Nor was ʿOmar’s policy a true policy of conciliation, based as it was not on the maintenance of the Arab conquests but on the complete evacuation of Transoxania. His orders to that effect were of course indignantly rejected by the Arab colonists in Bukhārā and Samarqand, but together with his appointment of the feeble and ineffective ʿAbdur-Ra_h_mān b. Nuʿaym al-Qushayrī as governor, such a policy was naturally construed by the Sogdians as mere weakness, and an invitation to regain their independence. In addition to the embassies to China, to be related in the next chapter, and possibly also some negotiations with the Türgesh, Ghūrak sought to win back his capital by playing on ʿOmar’s piety.
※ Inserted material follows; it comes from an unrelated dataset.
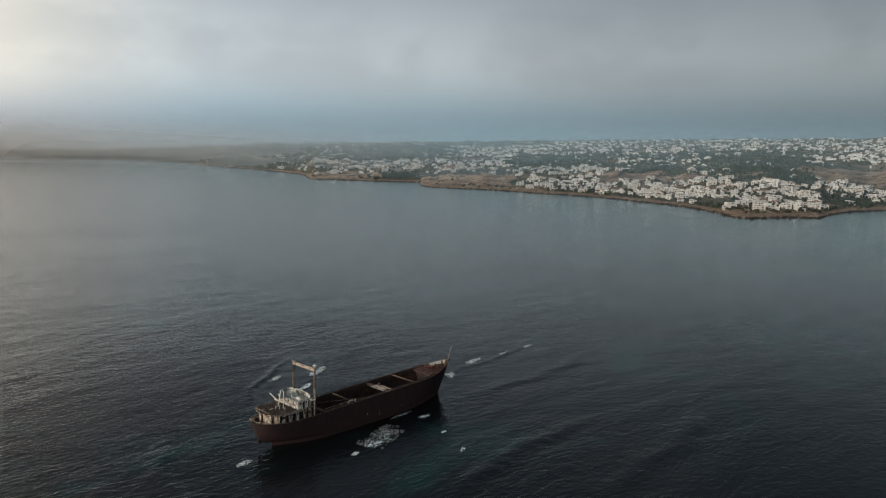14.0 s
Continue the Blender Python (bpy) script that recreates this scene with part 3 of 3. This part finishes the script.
# wreckage on the boat deck
for x, y, h, r in ((-33.3, -0.6, 1.1, 0.16), (-33.9, 0.5, 0.8, 0.2), (-32.8, -2.6, 0.9, 0.13), (-34.6, 2.9, 0.6, 0.3), (-36.8, -2.4, 0.5, 0.25)):
    part("deck_stump", rod(bmesh.new(), (x, y, 10.95), (x + 0.15, y, 11.0 + h), r, r * 0.8, 8), GREY if h > 0.7 else DECK, SHIP)
for k, (x, y, a) in enumerate(((-35.2, 0.9, 20), (-37.0, 2.2, 70), (-34.0, -4.0, 130))):
    part("loose_plate", box(bmesh.new(), -0.8, 0.8, -0.35, 0.35, -0.02, 0.02, pose(x, y, 11.08, 4, 3, a)), EDGE if k else POST, SHIP)
part("aft_ladder", rod(bmesh.new(), (-38.9, -3.2, 7.6), (-37.4, -3.9, 11.0), 0.09), POST, SHIP)

# rudder fin under the counter, and the rudder's remains
part("rudder", box(bmesh.new(), -40.4, -39.6, -0.12, 0.12, 1.7, 3.8), HULL, SHIP, "rusted rudder remains")

# poop deck
bm = bmesh.new()
edge = [(x, hull_half(x, 0.88) - 0.12) for x in -41.9 + 20.0 * (np.linspace(0, 1, 40) ** 1.8)]
slab(bm, [(x, -max(b, 0.02)) for x, b in edge] + [(x, max(b, 0.02)) for x, b in edge[::-1]], 7.45, 7.6)
part("poop_deck", bm, DECK, SHIP, "rusted poop deck")
for side in (-1, 1):
    part("bulwark", liner(-42.1, -36.0, 30, side, 0.90, 0.10, 0.05), STREAK, SHIP, "rust-streaked inner bulwark")


def round_aft(x0, x1, half, n=14):
    """An outline with a rounded after end."""
    pts = [(x1, -half)]
    for k in range(n + 1):
        a = math.pi * k / n
        pts.append((x0 + half * 0.62 * (1 - math.sin(a)), -half * math.cos(a)))
    return pts + [(x1, half)]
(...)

The Caliph sent envoys to the princes of Sogdiana calling on them to accept Islām, and Ghūrak, outwardly professing his adherence, sent a deputation to ʿOmar urging that as “Qutayba dealt with us treacherously and tyrannically, but God has now caused justice and equity to reign” the city should be restored to the _S_ughdians. The commonsense of the judge appointed to try the case on ʿOmar’s instructions by the governor of Samarqand, Sulaymān b. Abiʾs-Sarī (himself a mawlā), solved the problem in an eminently practical manner, and we are told that his decision, so far from being “malicious,” was satisfactory to both the Arabs and the _S_ughdians, if not perhaps to Ghūrak. Beyond the remission of kharāj, it is doubtful whether ʿOmar’s administration benefited the subject peoples in the slightest, and the reaction which followed his brief reign only aggravated the situation. Already before its close the _S_ughdians had withdrawn their allegiance[71].